The Currency Defense Mechanism
The Indian rupee’s marginal recovery to 94.97 per dollar on June 1 reflects a tactical, yet precarious, defensive stance by the Reserve Bank of India. While market participants noted a slight reprieve in the currency’s volatility, this stability is largely a product of consistent central bank intervention rather than fundamental improvement. Analysts observe that the RBI is utilizing strategic forward positions—potentially rolling over short positions from June to August 2027—to manage liquidity without depleting immediate forex reserves. This defensive maneuver is critical given that the currency has faced significant depreciation pressure, trading near the 95-96 range for much of May.
The Geopolitical Inflationary Drag
Market sentiment remains heavily influenced by the high-stakes environment in the Middle East, with Brent crude prices persistently above $93 a barrel. For an economy that imports nearly 90 percent of its crude requirements, this persistent energy premium is more than a fiscal burden; it is a direct driver of imported inflation. The ongoing US-Iran geopolitical tension continues to create a risk premium that weighs on the current account deficit, forcing the RBI to constantly monitor the trade-off between growth and currency stability. As the Monetary Policy Committee prepares for its June 3–5 meeting, the challenge lies in managing these external supply-side shocks while maintaining domestic growth momentum.
The Institutional Liquidity Gap
The current stress on the rupee is compounded by a structural shift in capital flows. Foreign Portfolio Investors have aggressively reduced their exposure to Indian equities, with total outflows for 2026 reaching Rs 2.25 lakh crore.

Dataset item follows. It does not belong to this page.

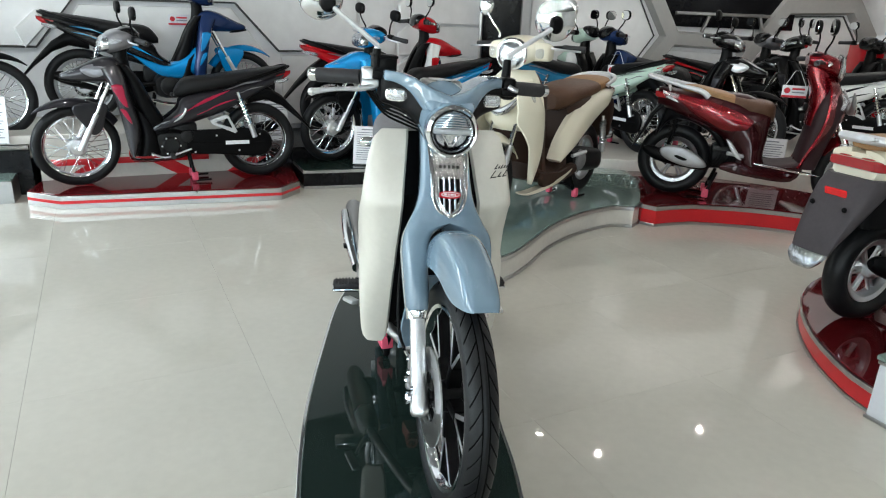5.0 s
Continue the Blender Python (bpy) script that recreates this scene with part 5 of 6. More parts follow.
    part("lens", moved(turned([(0.0, 0.052), (0.025, 0.050), (0.045, 0.043), (0.056, 0.036)], axis="x", n=36), lampm), material("headlight_glass", (0.95, 0.97, 1.0), 0.02, var=0.0, trans=1.0, ior=1.08), hl, "clear headlight glass")
    # handlebar cover: a shallow V with two wings
    for s in (-1, 1):
        wing = loft("y", [(0.0, -0.272, 0.922, 0.085, 0.042), (0.035, -0.276, 0.932, 0.082, 0.042), (0.065, -0.290, 0.955, 0.072, 0.032), (0.095, -0.308, 0.981, 0.060, 0.020), (0.125, -0.325, 0.992, 0.054, 0.014), (0.150, -0.337, 0.994, 0.048, 0.013), (0.154, -0.339, 0.994, 0.045, 0.010)], 32, 7.0)
        part("bar_cover", wrap(wing, s), MISTBLUE, b, "grey-blue handlebar cover wing")
        lower = loft("y", [(0.035, -0.280, 0.890, 0.046, 0.030), (0.06, -0.285, 0.915, 0.054, 0.040), (0.095, -0.313, 0.945, 0.050, 0.040), (0.13, -0.330, 0.955, 0.046, 0.036), (0.156, -0.341, 0.958, 0.040, 0.032), (0.160, -0.342, 0.958, 0.030, 0.024)], 24, 5.0)
        part("bar_underside", wrap(lower, s), BLACK, b, "black underside of the handlebar cover")
        ind = part("indicator", wrap(moved(loft("x", [(0.0, 0, 0, 0.030, 0.0155), (0.008, 0, 0, 0.029, 0.0145), (0.012, 0, 0, 0.02, 0.008)], 18, 3.4, 1), Matrix.Translation((-0.279, 0.122, 0.950)) @ Matrix.Rotation(radians(14), 4, "Z") @ Matrix.Scale(0.86, 4)), s), LENS, b, "clear oblong indicator")
        part("indicator_rim", wrap(moved(loft("x", [(-0.004, 0, 0, 0.034, 0.019), (0.003, 0, 0, 0.034, 0.019), (0.005, 0, 0, 0.030, 0.016)], 18, 3.4, 1), Matrix.Translation((-0.279, 0.122, 0.950)) @ Matrix.Rotation(radians(14), 4, "Z") @ Matrix.Scale(0.86, 4)), s), CHROME, ind)
        part("indicator_bulb", wrap(moved(block((0.004, 0.026, 0.008), (0.0125, 0, 0), 0.002), Matrix.Translation((-0.279, 0.122, 0.950)) @ Matrix.Rotation(radians(14), 4, "Z") @ Matrix.Scale(0.86, 4)), s), SILVER, ind)
        part("switch_box", wrap(joined(block((0.055, 0.038, 0.058), (-0.352, 0.187, 0.979), 0.01), block((0.03, 0.045, 0.02), (-0.327, 0.185, 0.970), 0.006)), s), ALLOY if s < 0 else BLACK, b)
        gl = [(-0.364 - 0.050 * k / 24, 0.205 + 0.105 * k / 24, 0.980 - 0.006 * k / 24) for k in range(25)]
        part("grip", wrap(tube(gl, [0.0190 if k % 2 and k > 8 else 0.0185 for k in range(25)], 18, 1), s), GRIP, b, "black ribbed rubber grip")
        part("bar_end", wrap(joined(tube([(-0.414, 0.309, 0.974), (-0.422, 0.328, 0.973), (-0.424, 0.333, 0.973)], [0.016, 0.0165, 0.010], 16, 2)), s), CHROME, b)
        part("brake_lever" if s < 0 else "lever_stub", wrap(tube([(-0.322, 0.17, 0.966), (-0.310, 0.21, 0.956), (-0.318, 0.27, 0.950), (-0.333, 0.322, 0.940)] if s < 0 else [(-0.31, 0.18, 0.985), (-0.30, 0.19, 0.98), (-0.30, 0.20, 0.978)], [0.0085, 0.007, 0.0055, 0.0085] if s < 0 else [0.008, 0.007, 0.006], 10), s), ALLOY, b)
        if s < 0:
            part("lever_ball", wrap(turned([(0.0, -0.0105), (0.007, -0.0085), (0.0105, 0.0), (0.007, 0.0085), (0.0, 0.0105)], (-0.335, 0.328, 0.938), n=16), s), ALLOY, b)
        base, head = Vector((-0.325, 0.172, 1.01)), Vector((-0.37, 0.31, 1.165))
        mir = part("mirror", wrap(moved(loft("x", [(0.030, 0, 0, 0.012, 0.012), (0.027, 0, 0, 0.032, 0.032), (0.016, 0, 0, 0.050, 0.050), (0.0, 0, 0, 0.056, 0.056), (-0.006, 0, 0, 0.056, 0.056), (-0.008, 0, 0, 0.052, 0.052)], 28, 2.0), Matrix.Translation(head) @ Matrix.Rotation(radians(-8), 4, "Z")), s), CHROME, b, "round chromed mirror")
        part("mirror_glass", wrap(moved(turned([(0.0, -0.0095), (0.051, -0.0095)], axis="x", n=28), Matrix.Translation(head) @ Matrix.Rotation(radians(-8), 4, "Z")), s), MIRROR, mir)
        part("ball_joint", wrap(moved(loft("x", [(0.026, -0.012, -0.012, 0.016, 0.02), (0.044, -0.014, -0.014, 0.019, 0.023), (0.052, -0.015, -0.015, 0.012, 0.014)], 16, 2.2), Matrix.Translation(head)), s), BLACK, mir)
        part("stalk", wrap(tube([base, base + Vector((0.0, 0.0, 0.045)), base + Vector((0.003, 0.012, 0.062)), head + Vector((0.045, -0.02, -0.02))], [0.011, 0.008, 0.0065, 0.006], 10), s), SILVER, mir)
        part("stalk_boot", wrap(tube([base, base + Vector((0, 0, 0.045))], [0.0125, 0.010], 14, 1), s), BLACK, mir)
    part("instrument", loft("z", [(0.955, -0.335, 0, 0.052, 0.058), (0.984, -0.335, 0, 0.050, 0.055), (0.990, -0.335, 0, 0.044, 0.05)], 26, 2.0), STEEL, b, "round instrument housing")
    part("instrument_face", turned([(0.0, 0.9915), (0.040, 0.9912)], (-0.335, 0, 0), axis="z", n=26), GLOSSBLACK, b)
    part("bar_centre", loft("x", [(-0.182, 0, 0.930, 0.050, 0.010), (-0.21, 0, 0.938, 0.062, 0.020), (-0.29, 0, 0.942, 0.070, 0.024), (-0.36, 0, 0.945, 0.055, 0.018)], 20, 2.6), MISTBLUE, b)
    part("brake_reservoir", joined(block((0.056, 0.060, 0.036), (-0.345, -0.150, 1.018), 0.005), block((0.060, 0.064, 0.008), (-0.345, -0.150, 1.037), 0.003), block((0.03, 0.03, 0.03), (-0.335, -0.165, 0.995), 0.004)), BLACK, b, "black brake reservoir with lid")
    for k in range(4):
        part("cable", tube([(-0.335, -0.172 - 0.008 * k, 0.955), (-0.335 + 0.012 * k, -0.150, 0.922 - 0.007 * k), (-0.325 + 0.01 * k, -0.10, 0.905 - 0.009 * k), (-0.285, -0.050, 0.880 - 0.006 * k)], 0.0030, 7), BLACK, b, "black control cable")
    turn_front(b, Vector((-0.20, 0, 0.72)), ax, 6.2)
    for ob in b.children:
        ob.matrix_basis = Matrix.Translation((0, 0.005, 0)) @ ob.matrix_basis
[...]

This exodus, which has already eclipsed total annual outflows from 2025, is attributed to a combination of weak domestic corporate earnings and the lure of artificial intelligence-led rallies in other Asian markets like South Korea and Taiwan. While domestic institutional buying has provided a partial cushion, the sheer volume of foreign liquidation has neutralized much of this support, leaving Indian indices vulnerable to global macro headwinds.
The Policy Tightrope
Looking ahead to the upcoming MPC announcement, the consensus remains tilted toward a status quo on the repo rate at 5.25 percent. Despite the currency pressure, economists argue that the RBI is unlikely to resort to aggressive rate hikes to defend the rupee, as such a move could stifle domestic credit growth. Instead, the committee is expected to prioritize a neutral stance, focusing on managing inflation expectations within the 2–6 percent tolerance band. The market is waiting to see if Governor Sanjay Malhotra will signal a shift in liquidity guidance or maintain the current defensive posture, with any hint of tightening liquidity likely to ripple through the banking and real estate sectors.